> _REQUIRED WORK_:
Return every line below as is, leaving out the pictures.

────

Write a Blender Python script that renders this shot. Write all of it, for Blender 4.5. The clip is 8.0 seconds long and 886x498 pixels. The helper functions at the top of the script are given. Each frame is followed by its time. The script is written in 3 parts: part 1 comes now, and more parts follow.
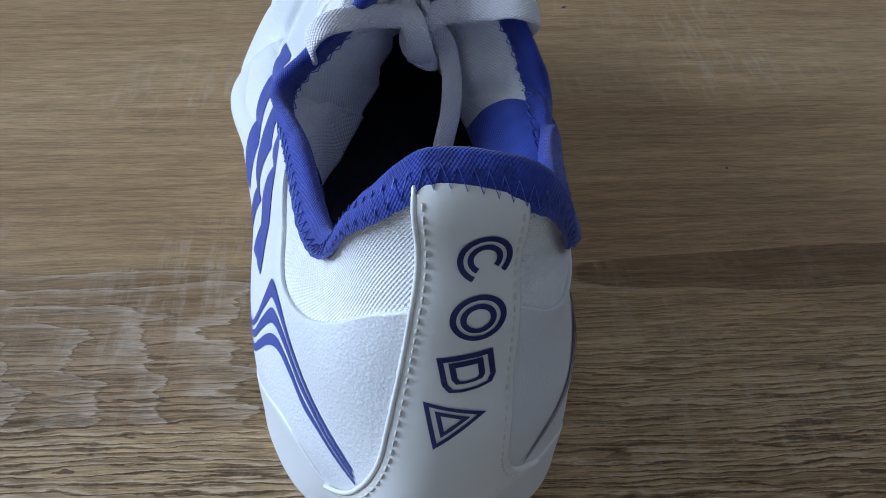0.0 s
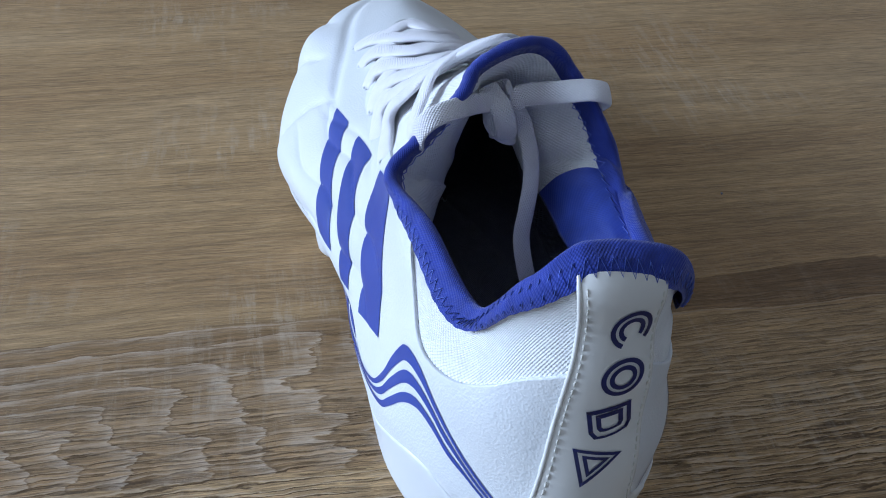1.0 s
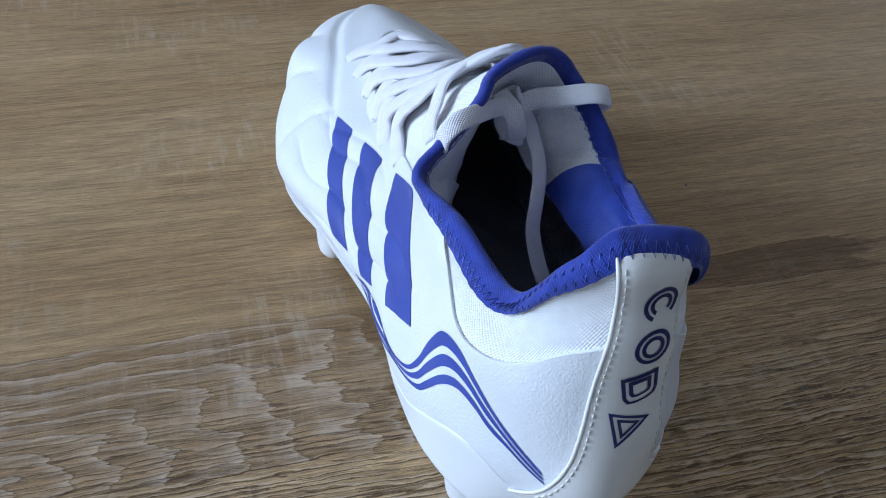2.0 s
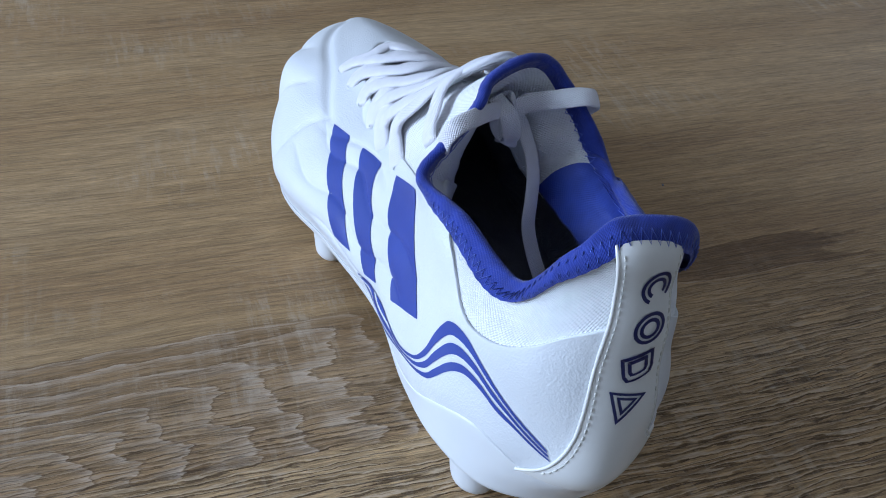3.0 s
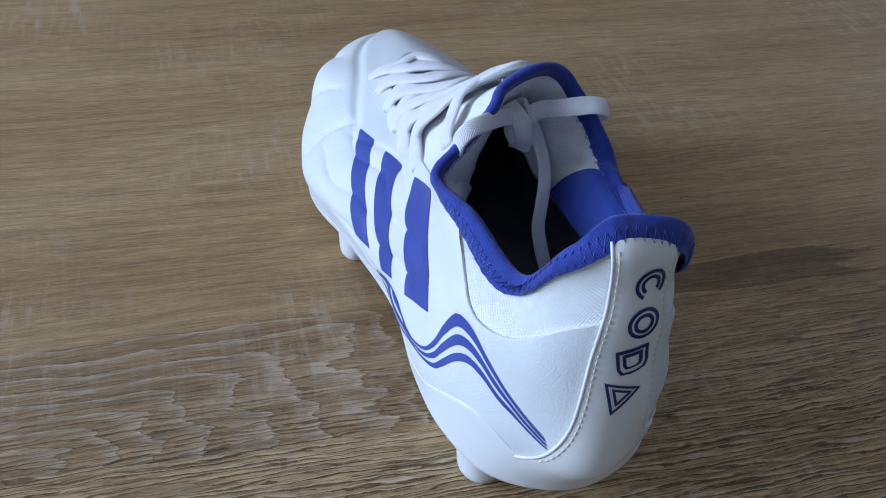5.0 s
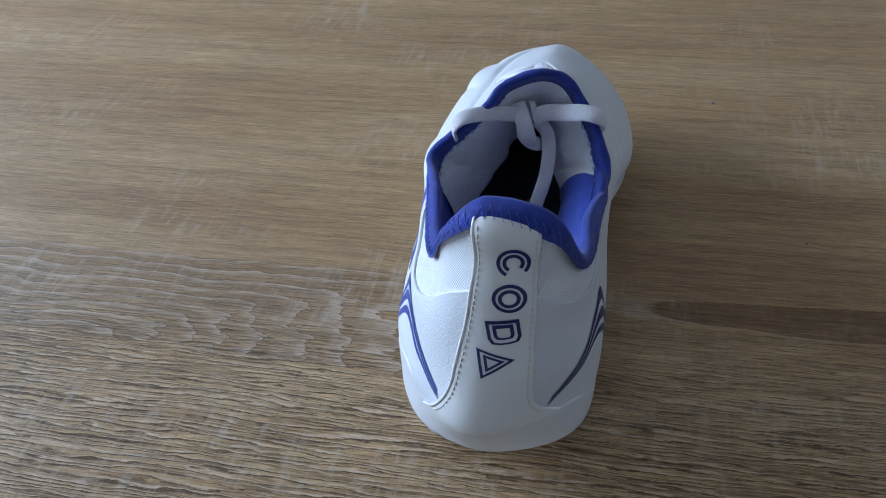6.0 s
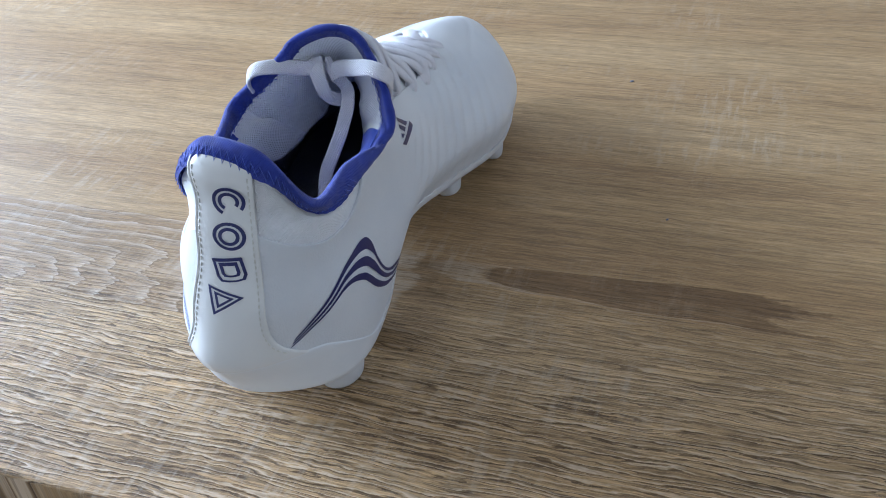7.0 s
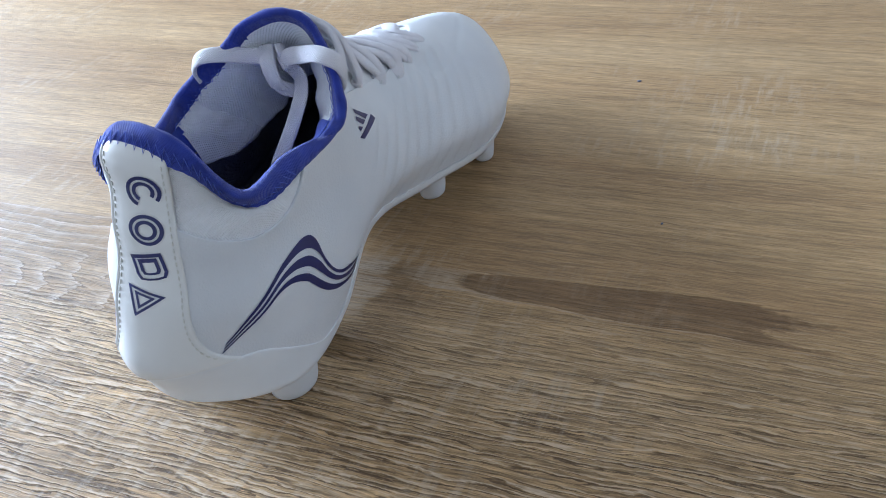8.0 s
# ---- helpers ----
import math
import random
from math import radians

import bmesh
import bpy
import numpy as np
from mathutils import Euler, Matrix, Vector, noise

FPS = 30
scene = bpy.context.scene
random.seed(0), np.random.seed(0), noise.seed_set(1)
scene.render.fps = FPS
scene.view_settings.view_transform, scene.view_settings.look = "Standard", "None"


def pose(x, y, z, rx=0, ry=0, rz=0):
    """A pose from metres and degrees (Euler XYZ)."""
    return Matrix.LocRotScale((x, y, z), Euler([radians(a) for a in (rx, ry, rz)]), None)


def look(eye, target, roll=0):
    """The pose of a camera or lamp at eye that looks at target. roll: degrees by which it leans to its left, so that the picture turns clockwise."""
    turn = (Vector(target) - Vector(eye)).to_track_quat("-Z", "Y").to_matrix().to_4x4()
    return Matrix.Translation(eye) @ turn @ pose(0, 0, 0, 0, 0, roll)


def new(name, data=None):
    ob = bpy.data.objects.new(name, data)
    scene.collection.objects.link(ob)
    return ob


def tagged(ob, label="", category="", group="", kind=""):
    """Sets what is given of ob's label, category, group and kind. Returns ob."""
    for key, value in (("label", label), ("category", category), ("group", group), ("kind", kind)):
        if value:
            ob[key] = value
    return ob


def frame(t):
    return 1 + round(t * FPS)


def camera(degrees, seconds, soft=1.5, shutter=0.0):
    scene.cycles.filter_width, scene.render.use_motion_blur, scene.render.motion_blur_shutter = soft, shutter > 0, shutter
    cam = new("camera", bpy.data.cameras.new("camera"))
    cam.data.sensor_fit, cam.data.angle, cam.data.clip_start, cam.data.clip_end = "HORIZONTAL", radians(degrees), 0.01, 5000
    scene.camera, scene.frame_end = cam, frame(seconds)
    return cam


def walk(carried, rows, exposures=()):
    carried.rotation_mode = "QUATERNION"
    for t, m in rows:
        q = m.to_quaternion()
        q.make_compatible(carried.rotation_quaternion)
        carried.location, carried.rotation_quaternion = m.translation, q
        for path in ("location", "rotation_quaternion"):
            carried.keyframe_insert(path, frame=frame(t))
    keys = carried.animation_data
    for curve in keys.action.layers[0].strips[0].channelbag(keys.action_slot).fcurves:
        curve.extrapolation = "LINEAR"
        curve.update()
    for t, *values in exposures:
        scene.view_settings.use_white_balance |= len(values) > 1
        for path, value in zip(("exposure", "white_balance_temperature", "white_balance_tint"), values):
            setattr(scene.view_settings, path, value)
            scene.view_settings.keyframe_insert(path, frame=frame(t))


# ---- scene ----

────

> _THE RESULT_:
Write a Blender Python script that renders this shot. Write all of it, for Blender 4.5. The clip is 8.0 seconds long and 886x498 pixels. The helper functions at the top of the script are given. Each frame is followed by its time. The script is written in 3 parts: part 1 comes now, and more parts follow.
0.0 s
1.0 s
2.0 s
3.0 s
5.0 s
6.0 s
7.0 s
8.0 s
# ---- helpers ----
import math
import random
from math import radians

import bmesh
import bpy
import numpy as np
from mathutils import Euler, Matrix, Vector, noise

FPS = 30
scene = bpy.context.scene
random.seed(0), np.random.seed(0), noise.seed_set(1)
scene.render.fps = FPS
scene.view_settings.view_transform, scene.view_settings.look = "Standard", "None"


def pose(x, y, z, rx=0, ry=0, rz=0):
    """A pose from metres and degrees (Euler XYZ)."""
    return Matrix.LocRotScale((x, y, z), Euler([radians(a) for a in (rx, ry, rz)]), None)


def look(eye, target, roll=0):
    """The pose of a camera or lamp at eye that looks at target. roll: degrees by which it leans to its left, so that the picture turns clockwise."""
    turn = (Vector(target) - Vector(eye)).to_track_quat("-Z", "Y").to_matrix().to_4x4()
    return Matrix.Translation(eye) @ turn @ pose(0, 0, 0, 0, 0, roll)


def new(name, data=None):
    ob = bpy.data.objects.new(name, data)
    scene.collection.objects.link(ob)
    return ob


def tagged(ob, label="", category="", group="", kind=""):
    """Sets what is given of ob's label, category, group and kind. Returns ob."""
    for key, value in (("label", label), ("category", category), ("group", group), ("kind", kind)):
        if value:
            ob[key] = value
    return ob


def frame(t):
    return 1 + round(t * FPS)


def camera(degrees, seconds, soft=1.5, shutter=0.0):
    scene.cycles.filter_width, scene.render.use_motion_blur, scene.render.motion_blur_shutter = soft, shutter > 0, shutter
    cam = new("camera", bpy.data.cameras.new("camera"))
    cam.data.sensor_fit, cam.data.angle, cam.data.clip_start, cam.data.clip_end = "HORIZONTAL", radians(degrees), 0.01, 5000
    scene.camera, scene.frame_end = cam, frame(seconds)
    return cam


def walk(carried, rows, exposures=()):
    carried.rotation_mode = "QUATERNION"
    for t, m in rows:
        q = m.to_quaternion()
        q.make_compatible(carried.rotation_quaternion)
        carried.location, carried.rotation_quaternion = m.translation, q
        for path in ("location", "rotation_quaternion"):
            carried.keyframe_insert(path, frame=frame(t))
    keys = carried.animation_data
    for curve in keys.action.layers[0].strips[0].channelbag(keys.action_slot).fcurves:
        curve.extrapolation = "LINEAR"
        curve.update()
    for t, *values in exposures:
        scene.view_settings.use_white_balance |= len(values) > 1
        for path, value in zip(("exposure", "white_balance_temperature", "white_balance_tint"), values):
            setattr(scene.view_settings, path, value)
            scene.view_settings.keyframe_insert(path, frame=frame(t))


# ---- scene ----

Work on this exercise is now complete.